7. Numerical and Analytical Results

Direct computation and analytical formulas yield:

• Instantaneous current extremal values $J_{\min}$ and $J_{\max}$ agree with predictions for both chain types.
• As bias $\epsilon$ increases, the extrema of current deepen and rise proportionally to $\sqrt{1+\epsilon^2}$.
• In the infinite chain, the backflow eigenvalue $\lambda_p(\nu)$ as a function of $\nu$ peaks at a small value, then asymptotes, encapsulating the time-integrated backflow capacity.

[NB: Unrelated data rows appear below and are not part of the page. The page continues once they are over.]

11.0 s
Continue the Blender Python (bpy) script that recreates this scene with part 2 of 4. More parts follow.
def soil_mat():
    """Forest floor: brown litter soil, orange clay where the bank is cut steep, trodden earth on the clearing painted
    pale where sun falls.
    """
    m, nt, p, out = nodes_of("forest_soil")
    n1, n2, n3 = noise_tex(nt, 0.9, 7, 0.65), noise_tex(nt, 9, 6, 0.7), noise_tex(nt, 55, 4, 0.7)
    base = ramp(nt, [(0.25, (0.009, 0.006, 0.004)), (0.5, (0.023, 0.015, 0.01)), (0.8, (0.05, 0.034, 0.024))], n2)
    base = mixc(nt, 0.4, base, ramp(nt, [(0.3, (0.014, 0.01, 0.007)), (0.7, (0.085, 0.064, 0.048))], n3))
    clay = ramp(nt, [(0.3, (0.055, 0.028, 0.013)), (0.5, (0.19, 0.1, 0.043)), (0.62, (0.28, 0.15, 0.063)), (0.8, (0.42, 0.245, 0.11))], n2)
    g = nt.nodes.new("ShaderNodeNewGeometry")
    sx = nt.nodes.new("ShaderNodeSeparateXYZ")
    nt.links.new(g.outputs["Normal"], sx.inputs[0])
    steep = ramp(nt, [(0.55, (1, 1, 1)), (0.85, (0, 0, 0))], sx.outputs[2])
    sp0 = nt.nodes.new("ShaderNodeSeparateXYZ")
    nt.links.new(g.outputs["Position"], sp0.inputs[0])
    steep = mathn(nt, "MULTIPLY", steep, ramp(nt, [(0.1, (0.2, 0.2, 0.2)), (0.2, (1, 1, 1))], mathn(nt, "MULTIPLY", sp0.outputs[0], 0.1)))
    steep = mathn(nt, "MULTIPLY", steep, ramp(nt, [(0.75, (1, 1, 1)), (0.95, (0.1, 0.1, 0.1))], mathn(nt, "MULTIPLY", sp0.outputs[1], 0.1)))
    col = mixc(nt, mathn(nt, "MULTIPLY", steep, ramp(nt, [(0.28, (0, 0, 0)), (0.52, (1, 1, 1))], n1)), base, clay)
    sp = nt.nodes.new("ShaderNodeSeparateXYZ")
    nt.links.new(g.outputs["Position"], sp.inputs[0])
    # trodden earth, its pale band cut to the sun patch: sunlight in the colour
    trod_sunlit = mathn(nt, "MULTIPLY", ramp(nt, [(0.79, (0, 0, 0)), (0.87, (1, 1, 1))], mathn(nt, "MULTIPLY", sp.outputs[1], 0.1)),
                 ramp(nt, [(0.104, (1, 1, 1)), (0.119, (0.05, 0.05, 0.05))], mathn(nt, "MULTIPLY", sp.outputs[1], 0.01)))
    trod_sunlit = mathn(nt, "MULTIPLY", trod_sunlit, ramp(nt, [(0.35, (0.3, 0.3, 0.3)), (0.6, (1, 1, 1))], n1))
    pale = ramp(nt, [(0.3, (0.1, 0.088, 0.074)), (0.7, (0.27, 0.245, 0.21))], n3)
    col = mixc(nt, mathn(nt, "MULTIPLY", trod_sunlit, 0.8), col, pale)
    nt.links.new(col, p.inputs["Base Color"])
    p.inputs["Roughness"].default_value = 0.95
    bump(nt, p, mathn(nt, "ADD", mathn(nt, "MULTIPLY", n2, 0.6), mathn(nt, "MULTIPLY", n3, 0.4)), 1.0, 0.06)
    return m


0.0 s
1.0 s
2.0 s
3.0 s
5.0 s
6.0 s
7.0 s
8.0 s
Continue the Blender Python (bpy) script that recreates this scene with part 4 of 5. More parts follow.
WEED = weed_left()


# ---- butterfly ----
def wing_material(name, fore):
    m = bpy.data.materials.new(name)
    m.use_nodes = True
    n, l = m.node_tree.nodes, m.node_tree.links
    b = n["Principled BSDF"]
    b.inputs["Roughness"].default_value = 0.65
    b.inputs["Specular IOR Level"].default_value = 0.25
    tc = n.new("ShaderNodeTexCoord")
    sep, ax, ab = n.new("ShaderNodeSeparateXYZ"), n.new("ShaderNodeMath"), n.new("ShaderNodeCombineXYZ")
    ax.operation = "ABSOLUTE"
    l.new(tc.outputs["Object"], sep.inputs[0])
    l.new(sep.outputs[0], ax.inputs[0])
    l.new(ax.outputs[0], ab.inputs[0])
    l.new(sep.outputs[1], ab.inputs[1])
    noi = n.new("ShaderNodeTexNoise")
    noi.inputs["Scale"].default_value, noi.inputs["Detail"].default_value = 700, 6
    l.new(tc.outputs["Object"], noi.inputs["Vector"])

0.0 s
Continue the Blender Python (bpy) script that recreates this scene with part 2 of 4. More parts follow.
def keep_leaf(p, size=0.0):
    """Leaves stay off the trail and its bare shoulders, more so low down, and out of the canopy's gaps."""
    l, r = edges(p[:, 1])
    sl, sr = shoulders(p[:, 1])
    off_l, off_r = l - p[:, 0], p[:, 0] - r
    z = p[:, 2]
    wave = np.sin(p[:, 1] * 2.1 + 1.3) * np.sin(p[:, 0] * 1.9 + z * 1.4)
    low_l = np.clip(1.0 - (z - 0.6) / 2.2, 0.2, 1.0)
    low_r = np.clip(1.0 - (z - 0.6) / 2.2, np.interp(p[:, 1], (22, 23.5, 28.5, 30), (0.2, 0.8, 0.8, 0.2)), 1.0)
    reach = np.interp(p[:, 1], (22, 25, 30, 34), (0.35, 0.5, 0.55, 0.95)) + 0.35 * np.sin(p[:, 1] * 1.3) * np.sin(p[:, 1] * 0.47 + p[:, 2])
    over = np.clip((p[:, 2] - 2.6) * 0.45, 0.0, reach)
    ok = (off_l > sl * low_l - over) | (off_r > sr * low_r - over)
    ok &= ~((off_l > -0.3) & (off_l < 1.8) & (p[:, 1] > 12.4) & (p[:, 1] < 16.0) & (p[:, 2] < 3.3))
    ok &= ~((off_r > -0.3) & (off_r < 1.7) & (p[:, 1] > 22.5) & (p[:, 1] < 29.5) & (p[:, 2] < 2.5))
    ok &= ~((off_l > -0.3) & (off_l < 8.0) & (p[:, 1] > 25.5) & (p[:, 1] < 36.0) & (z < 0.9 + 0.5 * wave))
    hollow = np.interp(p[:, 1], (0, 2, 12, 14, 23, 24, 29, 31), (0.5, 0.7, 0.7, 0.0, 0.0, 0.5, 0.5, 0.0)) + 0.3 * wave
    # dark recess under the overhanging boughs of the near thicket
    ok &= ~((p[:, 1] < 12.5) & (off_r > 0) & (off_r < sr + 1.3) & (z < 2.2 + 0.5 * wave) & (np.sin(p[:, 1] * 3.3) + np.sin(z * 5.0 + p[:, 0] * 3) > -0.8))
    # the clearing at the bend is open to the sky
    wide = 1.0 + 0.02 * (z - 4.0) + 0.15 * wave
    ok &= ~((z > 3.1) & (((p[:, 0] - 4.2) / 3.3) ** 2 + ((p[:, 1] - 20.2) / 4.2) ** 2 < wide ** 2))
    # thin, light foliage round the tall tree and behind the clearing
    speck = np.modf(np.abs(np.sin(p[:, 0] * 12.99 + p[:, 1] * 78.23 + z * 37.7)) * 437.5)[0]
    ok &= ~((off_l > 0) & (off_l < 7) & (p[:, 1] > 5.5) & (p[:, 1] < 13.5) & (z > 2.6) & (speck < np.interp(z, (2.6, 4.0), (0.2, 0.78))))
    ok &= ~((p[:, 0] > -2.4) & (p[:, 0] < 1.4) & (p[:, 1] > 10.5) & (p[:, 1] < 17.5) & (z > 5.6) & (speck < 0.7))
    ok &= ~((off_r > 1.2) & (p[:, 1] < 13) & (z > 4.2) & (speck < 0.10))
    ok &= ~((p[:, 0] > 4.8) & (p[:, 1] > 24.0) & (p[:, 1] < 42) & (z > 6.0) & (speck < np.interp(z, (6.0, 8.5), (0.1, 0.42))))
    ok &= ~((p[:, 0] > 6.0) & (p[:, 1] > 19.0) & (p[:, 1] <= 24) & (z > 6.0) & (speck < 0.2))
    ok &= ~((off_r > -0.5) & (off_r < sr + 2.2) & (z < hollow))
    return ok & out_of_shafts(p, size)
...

For periodic chains, $\lambda_p(\nu)$ for $N=10,\,100,\,1000$ demonstrates convergence to the continuous-ring bound; small $N$ chains temporarily exceed this asymptote by up to 12%.
• Key plots, such as the decay of $\max\lambda_p - c_{\rm ring}^{\rm(cont)}$ as $N^{-1.7}$ and the scaling of optimal $\nu$ as $N^2$, confirm the analytic scaling relations.

In summary, the tight-binding lattice provides a platform for robust quantum backflow effects analogous to continuum models, with analytic accessibility and tunable parameters (lattice bias, boundary conditions, finite size) that can be tuned to optimize or exceed known continuum backflow bounds. This identifies discrete lattices as promising candidates for experimental observation and detailed study of quantum backflow in condensed-matter or quantum simulation contexts (Arvizu et al., 21 Nov 2025).